To his credit, the author doesn’t limit himself to only musical subjects. He makes frequent references to the steady flow of blacks from the states where Jim Crow was the law of the land to the industrialized North, where cotton fields gave way to meatpacking plants and steel mills offering better pay, but still left the transplanted souls near the bottom of the economic ladder. In the opening chapter on Chicago, Bright offers a telling statistic. “In the first sixty years of the twentieth century Chicago’s black population increased from 30,150 to 812,637, an increase from just under 2 per cent to nearly a quarter of the city’s total population.”

The another chapter finds Bright visiting St. Louis, making another attempt to find the spirit of Chuck Berry and his music in the musician’s hometown, getting their first glimpses of the mighty Mississippi river on the way as Highway 61 veers close to the banks, only to move away from the river a little further along. They take in several blues clubs, then head across the river to East St. Louis to the site where once stood the Cosmopolitan Club at the corner of Seventh and Bond, another vital crossroads where Berry and his piano player, Johnnie Johnson, once spawned the music soon to be known as rock ‘n’ roll.

The author does not shy away from commenting the issues of racism and segregation. Some of his remarks are telling, given that he has an “outsider” viewpoint. He admits to being overwhelmed by the courage of black, and white, individuals who endured humiliation and violence in the pursuit of equal rights for all, as vividly portrayed during his visit at the National Civil Rights Museum in Memphis. At the remains of the Bryant Grocery store in Money, MS, Bright sheds a few tears at the site where Emmett Till allegedly flirted with the white woman running the store, leading to his brutal murder, followed by a national outcry for justice.

Later, he and Brown make their first stop in Jackson, MS, at the museum dedicated to the memory of civil rights leader Medgar Evers, Field Secretary of the Mississippi chapter of the NAACP, in his former home where he was murdered in 1963, a crime that went unpunished for thirty years. Standing there, Bright comments that he saw it as testimony to a man denied the opportunity to attend the college of his choice due to the color of his skin, and now has a college, an airport, and a US naval vessel named in his honor.

The trips also included visits to a variety of grave sites, including one near Greenwood, MS, one of several purported to hold the remains of Robert Johnson.

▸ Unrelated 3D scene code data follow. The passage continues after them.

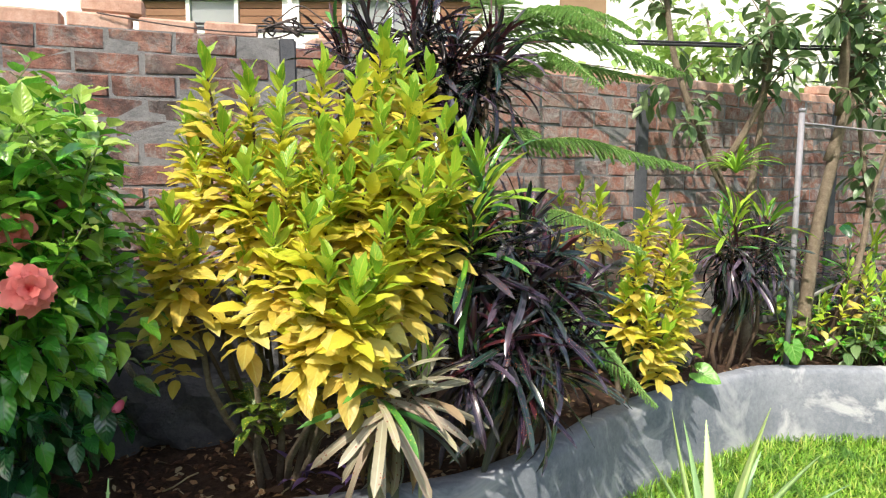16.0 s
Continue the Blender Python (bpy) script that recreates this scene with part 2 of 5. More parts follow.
CORD_DRY = leaf_material("cordyline_dry", [(0.0, G(0.13, 0.085, 0.05)), (0.6, G(0.27, 0.20, 0.12)), (1.0, G(0.20, 0.10, 0.05))], (0.22, 0.16, 0.10), 0.5, 0.7, 0.12, None, 0.4, 75, 0.05, None, 0.06, 0.0)
CORD_PALE = leaf_material("cordyline_pale", [(0.0, G(0.12, 0.09, 0.07)), (0.5, G(0.29, 0.265, 0.175)), (0.8, G(0.35, 0.27, 0.21)), (1.0, G(0.28, 0.32, 0.12))], (0.40, 0.40, 0.28), 0.5, 0.5, 0.15, (0.24, 0.10, 0.06), 0.47, 75, 0.06, None, 0.06, 0.0)
HIB_YOUNG = leaf_material("hibiscus_young", [(0.0, G(0.10, 0.28, 0.03)), (0.6, G(0.18, 0.40, 0.04)), (1.0, G(0.28, 0.46, 0.06))], (0.26, 0.42, 0.10), 6, 0.24, 0.30, None, 0.5, 60, 0.03, None, 0.06, 0.35)
HIB_FRESH = leaf_material("hibiscus_fresh", [(0.0, G(0.20, 0.40, 0.04)), (0.6, G(0.34, 0.50, 0.07)), (1.0, G(0.48, 0.58, 0.16))], (0.50, 0.60, 0.2), 6, 0.30, 0.40, None, 0.5, 60, 0.03, None, 0.06, 0.3)
HIB_LEAF = leaf_material("hibiscus_leaf", [(0.0, G(0.036, 0.20, 0.028)), (0.5, G(0.080, 0.33, 0.032)), (1.0, G(0.17, 0.46, 0.045))], (0.12, 0.28, 0.06), 6, 0.20, 0.22, None, 0.5, 60, 0.03, None, 0.06, 0.30, None, 0.5)
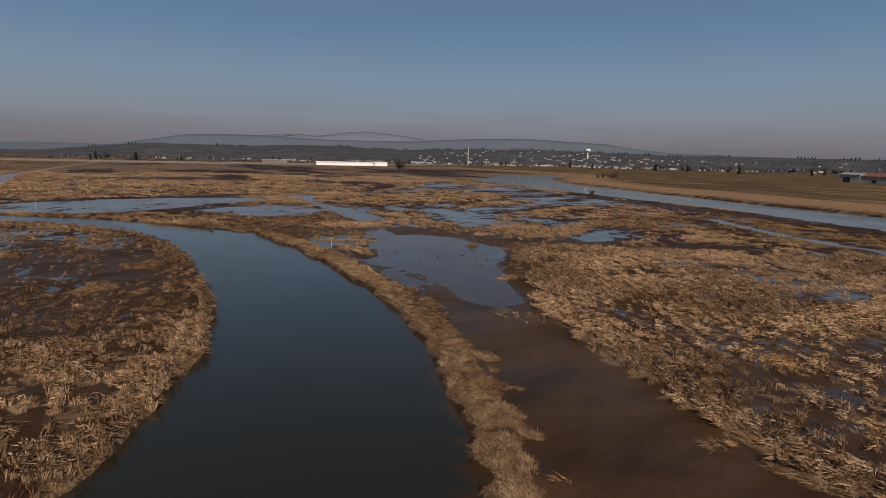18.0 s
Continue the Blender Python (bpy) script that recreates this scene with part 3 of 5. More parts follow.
def spread(lo, hi, fine, edge):
    core = list(np.arange(lo, hi + fine / 2, fine))
    for sign, start in ((-1, core[0]), (1, core[-1])):
        d, v, out = fine, start, []
        while abs(v) < edge:
            d *= 1.09
            v += sign * d
            out.append(v)
        core = out[::-1] + core if sign < 0 else core + out
    return np.array(core)


def finer(line, lo, hi, fine):
    """The same line with closer steps between lo and hi."""
    return np.concatenate([line[line < lo], np.arange(lo, hi, fine), line[line >= hi]])


gx, gy = finer(spread(-208, 22, 0.46, 4700), -22, 14, 0.26), finer(finer(spread(22, 124, 0.46, 4700), 45, 71, 0.26), 150, 300, 2.5)
GX, GY = np.meshgrid(gx, gy)
GZ, ZONES = lie(GX.ravel(), GY.ravel())
GZ = GZ.reshape(GX.shape)


def sheet(name, keep, z, colours, mat, every=1):
    xs, ys = GX[::every, ::every], GY[::every, ::every]
    ny, nx = xs.shape
    a = (np.arange(ny - 1)[:, None] * nx + np.arange(nx - 1)[None, :]).ravel()
    quads = np.stack([a, a + 1, a + 1 + nx, a + nx], 1)[keep]
    used, inv = np.unique(quads, return_inverse=True)
    co = np.stack([xs.ravel(), ys.ravel(), z[::every, ::every].ravel()], 1)[used]
    me = bpy.data.meshes.new(name)
    me.vertices.add(len(co))
    me.vertices.foreach_set("co", co.ravel())
    me.loops.add(quads.size)
    me.loops.foreach_set("vertex_index", inv.ravel().astype(np.int32))
    me.polygons.add(len(quads))
    me.polygons.foreach_set("loop_start", np.arange(0, quads.size, 4, dtype=np.int32))
    me.update(calc_edges=True)
    me.polygons.foreach_set("use_smooth", np.ones(len(quads), bool))
    for key, chans in colours.items():
        at = me.color_attributes.new(key, "FLOAT_COLOR", "POINT")
        v = np.ones((len(co), 4), np.float32)
        for k, c in enumerate(chans):
            v[:, k] = c.reshape(GX.shape)[::every, ::every].ravel()[used]
        at.data.foreach_set("color", v.ravel())
    me.materials.append(mat)
    return new(name, me)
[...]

The duo were not immune to lure of regular tourist attractions like the Sun Records Studio, or Po’ Monkey’s, one of the last remaining Delta juke joints, situated near Merigold, MS. Also nearby was the Dockery plantation, where Charley Patton once resided, as did Tommy Johnson, “a place where ‘people lived, worked, and took leisure in a single location.”

The travelers reach Helena, Arkansas, in time for the King Biscuit Blues Festival, enjoying sets by Vasti Jackson, guitarist Roy Rogers, Big George Brock, and James Cotton. But Bright recalls his first visit in 2007, commenting, “I remember how overwhelmed I’d been by the feeling of decay, as though the town had shuttered up a couple of decades prior to my arrival.” In the section on their stay in Clarksdale, MS, where Highway 61 intersects Highway 49, the legendary crossroads, the author follows the challenge laid out by researcher Francoise Hamlin, to consider the legacy of blues music in conjunction with the history of the communities and the people that fostered it, an approach he utilizes throughout the book.

After three weeks on the road, Bright and Brown reach their final destination, with one evening to sample the many musical and culinary delights that New Orleans has to offer. They are able to view the building on Rampart Street that housed J & M Records, along with the studio that owner Cosimo Mataassa used to record many of the hit records that define the New Orleans musical legacy. Now a dry cleaners, it is another reminder of the often sorry state of preservation of key historical sites in the blues history continuum.

Bright’s engaging style keeps the story flowing, deftly weaving the various elements into a story-line that goes beyond a mere travel guide. By the end, most readers will undoubtedly be forming plans for their own blues pilgrimage, and judging by this book, it could very well be a trip for the ages!